There is a specific, suffocating heat inside an IMAX theater on opening weekend. Synthetic butter. Collective anxiety. The weird intimacy of strangers gasping in unison. I felt it back in 2009, felt it again for The Way of Water, and felt it this December when Jake Sully’s family faced the Ash People. James Cameron doesn’t make movies—he orchestrates mass compliance events. But here’s my confession: sometimes I just want to pause the damn thing to pee without missing a pivotal Na’vi death.
If you’re sitting at home, arms crossed, refusing to pay theatrical premiums—I respect your stubbornness. But you’re playing a waiting game you won’t win quickly.
Why the Wait Will Be Long
Here’s the brutal math. Avatar: Fire and Ash opened to $544 million globally. That kind of money makes executives hallucinate future yachts. If it matches The Way of Water‘s $2.4 billion, Cameron cements himself as the undisputed box office king—only Spielberg currently sits above him.

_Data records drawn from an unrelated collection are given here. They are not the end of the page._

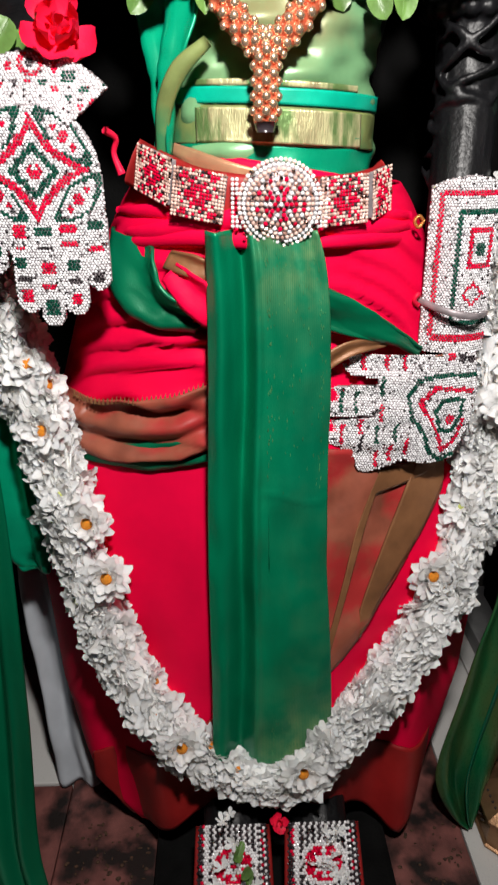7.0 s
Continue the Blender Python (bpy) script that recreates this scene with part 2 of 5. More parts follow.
CRYSTAL = gem("silver_rhinestone", (0.62, 0.6, 0.62), (1.0, 0.98, 1.0), 0.07, 0.2, 1.0)
REDSTONE = gem("ruby_rhinestone", (0.4, 0.0, 0.02), (0.85, 0.002, 0.05), 0.0, 0.55, 0.0)
GREENSTONE = gem("dark_green_rhinestone", (0.0, 0.03, 0.02), (0.002, 0.09, 0.055), 0.0, 0.5, 0.05)
DARKSTONE = gem("black_rhinestone", (0.008, 0.006, 0.007), (0.04, 0.03, 0.035), 0.05, 0.3, 0.3)
ROSECRYSTAL = gem("rose_gilt_rhinestone", (0.34, 0.17, 0.13), (0.92, 0.64, 0.55), 0.15, 0.24, 0.8)
SILVER = material("silver_backing", (0.3, 0.26, 0.27), 0.45, metal=0.2, vary=0.3, scale=60, bump=0.2)
COPPER = material("copper_gold", (0.62, 0.16, 0.08), 0.36, metal=0.55, vary=0.3, scale=120, bump=0.3, fine=600)
PEARL = material("gilt_pearl", (1.0, 0.6, 0.4), 0.26, metal=0.85, vary=0.2, scale=200, bump=0, coat=0.5)
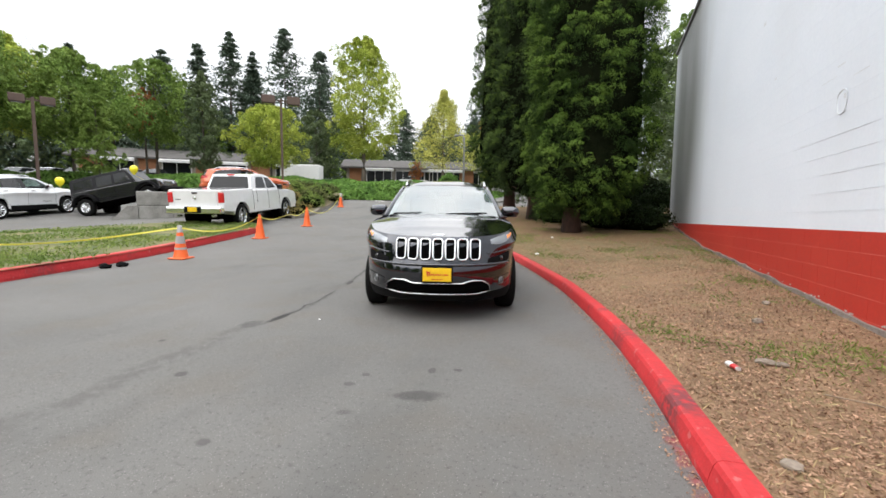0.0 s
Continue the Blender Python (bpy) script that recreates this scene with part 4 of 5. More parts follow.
    for side in (1, -1):
        a, b = Vector((0.92, side * 0.800, 1.09)), Vector((0.235, side * 0.632, 1.503))
        part("front_pillar", tube_bm([a + (b - a) * k / 8 + Vector((0.02, 0, 0.012)) * (4 * k / 8 * (1 - k / 8)) for k in range(9)], 0.030, 8), paint, car, smooth=True)
        part("wiper", tube_bm([(1.085 - 0.02 * k, (0.04 + (0.55 if side > 0 else 0.62) * k / 6) * side if side > 0 else -0.66 + 0.56 * k / 6, 1.138 + 0.018 * (k / 6)) for k in range(7)], 0.010, 5), M_CLAD, car, "black wiper")
    part("cowl", box_bm((0.20, 1.42, 0.03), pose(1.02, 0, 1.105), 0.01, 1), M_CLAD, car)
    part("spoiler", box_bm((0.24, 1.10, 0.05), pose(-1.745, 0, 1.493, 0, -14, 0), 0.022, 4), paint, car)
    # grille: seven upright slots
    for k in range(7):
        yc = (k - 3) * 0.131
        tall = 0.212
        ring = [front_point(yc + dy, 0.800 + dz, 0.015) for dy, dz in rounded_slot(0.100, tall, 0.030, 0.35)]
        slot = part("grille_slot", tube_bm(ring, 0.0105, 8, True), M_CHROME, car, "chrome framed grille slot", True)
        bm = bmesh.new()
        bm.faces.new([bm.verts.new(front_point(yc + dy * 0.9, 0.800 + dz * 0.95, 0.012)) for dy, dz in rounded_slot(0.104, tall, 0.030, 0.35)])
        part("mesh_insert", bm, M_SEAM, slot)
    part("nose_badge", box_bm((0.012, 0.13, 0.022), Matrix.Translation(front_point(0.0, 0.935, 0.01)) @ pose(-0.02, 0, 0.012, 0, -50, 0), 0.004, 1), M_CHROME, car, "small chrome badge strip")
    # lower intake with a bright frame
    frame_line = [(-0.56, 0.355), (-0.545, 0.43), (-0.47, 0.472), (-0.35, 0.475), (-0.26, 0.445), (0.26, 0.445), (0.35, 0.475), (0.47, 0.472), (0.545, 0.43), (0.56, 0.355), (0.42, 0.325), (-0.42, 0.325)]
    ring = [front_point(y, z, 0.012) for y, z in dense(frame_line, 0.05)]
    intake = part("intake_frame", tube_bm(ring, 0.008, 6, True), M_CHROME, car, "chrome lower intake frame", True)
    bm = bmesh.new()
    cols = []
    for y in np.linspace(-0.55, 0.55, 33):
        top = np.interp(abs(y), [0, 0.26, 0.35, 0.47, 0.55], [0.445, 0.445, 0.475, 0.472, 0.42])
        low = np.interp(abs(y), [0, 0.42, 0.55], [0.325, 0.325, 0.355])
        cols.append([bm.verts.new(front_point(y, low + (top - low) * j / 3, 0.006)) for j in range(4)])
    for a, b in zip(cols, cols[1:]):
        for j in range(3):
            bm.faces.new((a[j], b[j], b[j + 1], a[j + 1]))
    part("intake_mesh", bm, M_SEAM, intake)
    # lip between grille and bumper
    lip = [front_point(y, 0.640, 0.006) for y in np.linspace(-0.78, 0.78, 51)]
    part("bumper_lip", tube_bm(lip, 0.017, 10), paint, car, smooth=True)
    for side in (1, -1):
        brow = [on_body(s, 0.752 + 0.035 * smooth01(0.5, 1.0, s), 0.006, side) for s in np.linspace(0.56, 1.03, 15)]
        part("lamp_brow", tube_bm(brow, 0.008, 8), paint, car, smooth=True)
    # plate
    pm = Matrix.Translation(front_point(0.0, 0.547, 0.035)) @ pose(0, 0, 0, 0, -3, 0)
    plate = part("plate_holder", box_bm((0.016, 0.330, 0.180), pm, 0.004, 1), M_CLAD, car, "black plate frame")
    part("dealer_plate", box_bm((0.006, 0.300, 0.140), pm @ pose(0.011, 0, 0), 0.002, 1), M_YELLOW, plate, "yellow dealer plate with red script")
    bm = bmesh.new()
    for y, z, w, h in ((-0.100, 0.010, 0.012, 0.060), (-0.082, 0.026, 0.030, 0.010), (-0.078, 0.004, 0.012, 0.030), (-0.055, 0.0, 0.022, 0.014), (-0.032, 0.0, 0.012, 0.024), (-0.008, 0.0, 0.020, 0.013), (0.014, 0.0, 0.011, 0.026), (0.036, 0.0, 0.020, 0.013), (0.062, -0.004, 0.010, 0.016), (0.085, 0.0, 0.022, 0.012), (0.108, 0.0, 0.014, 0.014)):
        add_box(bm, (0.002, w, h), pm @ pose(0.0155, y, z, 14, 0, 0))
    add_box(bm, (0.002, 0.12, 0.006), pm @ pose(0.0155, 0, -0.050))
    part("script", bm, M_SIGNRED, plate)
    # inside
    part("underbody", box_bm((4.2, 1.05, 0.30), pose(-0.02, 0, 0.40), 0.04, 1), M_SEAM, car)
    part("cabin_floor", box_bm((2.3, 1.60, 0.25), pose(-0.40, 0, 0.62), 0.02, 1), M_SEAM, car)
    part("floor_pan", box_bm((1.80, 1.70, 0.05), pose(0, 0, 0.235), 0.01, 1), M_SEAM, car)
    part("under_tray", box_bm((0.26, 1.10, 0.05), pose(1.80, 0, 0.255), 0.01, 1), M_SEAM, car)
    part("rear_tray", box_bm((0.26, 1.20, 0.05), pose(-1.88, 0, 0.37), 0.01, 1), M_SEAM, car)
    part("dashboard", box_bm((0.42, 1.46, 0.24), pose(0.62, 0, 0.97), 0.07, 3), M_CLAD, car, "black dashboard")
    for sx, sy in ((-0.10, 0.38), (-0.10, -0.38), (-0.98, 0.40), (-0.98, -0.40)):
        seat = part("seat", box_bm((0.50, 0.50, 0.20), pose(sx, sy, 0.80), 0.06, 3), M_SEAT, car, "black leather seat")
        part("seat_back", box_bm((0.16, 0.48, 0.58), pose(sx - 0.30, sy, 1.06, 0, -14, 0), 0.06, 3), M_SEAT, seat)
        part("head_rest", box_bm((0.10, 0.26, 0.17), pose(sx - 0.40, sy, 1.375, 0, -10, 0), 0.045, 3), M_SEAT, seat)
    for a in range(1):
        wm = pose(0.36, 0.38, 1.04, 0, -65, 0)
        rim = [tuple(wm @ Vector((0.18 * math.cos(q), 0.18 * math.sin(q), 0))) for q in (2 * math.pi * k / 28 for k in range(28))]
        st = part("steering_wheel", tube_bm(rim, 0.016, 8, True), M_CLAD, car, "black steering wheel", True)
        part("wheel_boss", box_bm((0.34, 0.09, 0.04), wm, 0.018, 2), M_CLAD, st)
    part("rear_view_mirror", box_bm((0.03, 0.24, 0.07), pose(0.36, 0, 1.42), 0.015, 2), M_CLAD, car)
    return car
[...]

Success buys time. When films bomb, studios panic-drop them onto streaming to salvage relevance. But a Cameron blockbuster? It’s a trophy. Disney protected the previous Avatar’s window for five months. That’s an eternity in the TikTok attention economy.
I keep arguing with myself about this—part of me thinks the scarcity is manipulative, artificial. But then I remember seeing Aliens on a crappy TV in 1992 versus seeing it restored in theaters decades later. Some films genuinely benefit from the big screen mandate. Fire and Ash might be one of them. Or maybe I’ve just internalized the marketing. Hard to tell anymore.
The Disney+ Timeline
Looking at recent patterns: Captain America: Brave New World, Fantastic Four: First Steps, Mufasa—all landed on Disney+ within three to four months. Those are hits. But they aren’t cultural monoliths.
The “Cameron Rule” is different. The Way of Water didn’t hit streaming until June, a full five months after its December premiere. If Fire and Ash maintains its trajectory—and honestly, when has Cameron’s box office ever collapsed?—expect a Disney+ debut around May or June 2026.
If you’re planning to wait, this might be the ideal moment to revisit the lore. We have an Avatar Movies Complete Guide that tracks the saga from 2009 through the confirmed sequels in 2031—useful for distinguishing your Omaticaya from your Ash People before the next rewatch.
Digital Rental: A Faster Option
Standard digital VOD windows run 45-65 days post-theatrical. But Pandora operates on its own schedule. The Way of Water stayed theater-exclusive for 102 days before hitting rental platforms—nearly retro, like waiting for a VHS at Blockbuster.
If Fire and Ash follows suit, digital purchase lands around early April 2026. A box office collapse (unlikely) could push that to February. But as long as tickets keep selling, digital storefronts stay dark.
There’s something almost admirable about it, actually. In an era where everything feels instantly disposable, a film that refuses easy consumption. Waiting as the last novelty. Or maybe I’m romanticizing corporate strategy. That happens too.
Key Takeaways
- The “Cameron Rule” extends windows. Standard 90-day turnarounds don’t apply to $2+ billion earners.
- Digital arrives first. Expect VOD rental 30-45 days before the Disney+ drop.
- Summer is realistic. Late May to early June 2026 aligns with predecessor patterns.
- Box office dictates everything. Only a significant revenue collapse would accelerate the timeline.
FAQ: Avatar Fire and Ash Streaming
Why do Cameron films take so long to reach streaming?
Economics, not ego. His films have “long legs”—they keep earning significant revenue weeks after release. An early Disney+ drop would cannibalize those ticket sales. The studio protects the theatrical investment first.
Could poor January numbers accelerate the streaming release?
Theoretically, yes. If revenue collapses unexpectedly, Disney could move the timeline to March 2026 to capitalize on buzz before it fades. But given the opening performance, this scenario seems unlikely.
How does the streaming delay affect franchise perception?
Scarcity maintains the “event” status. If Fire and Ash were available on an iPad two weeks post-premiere, it would lose the cinematic grandeur that defines the franchise. The delay is calculated branding.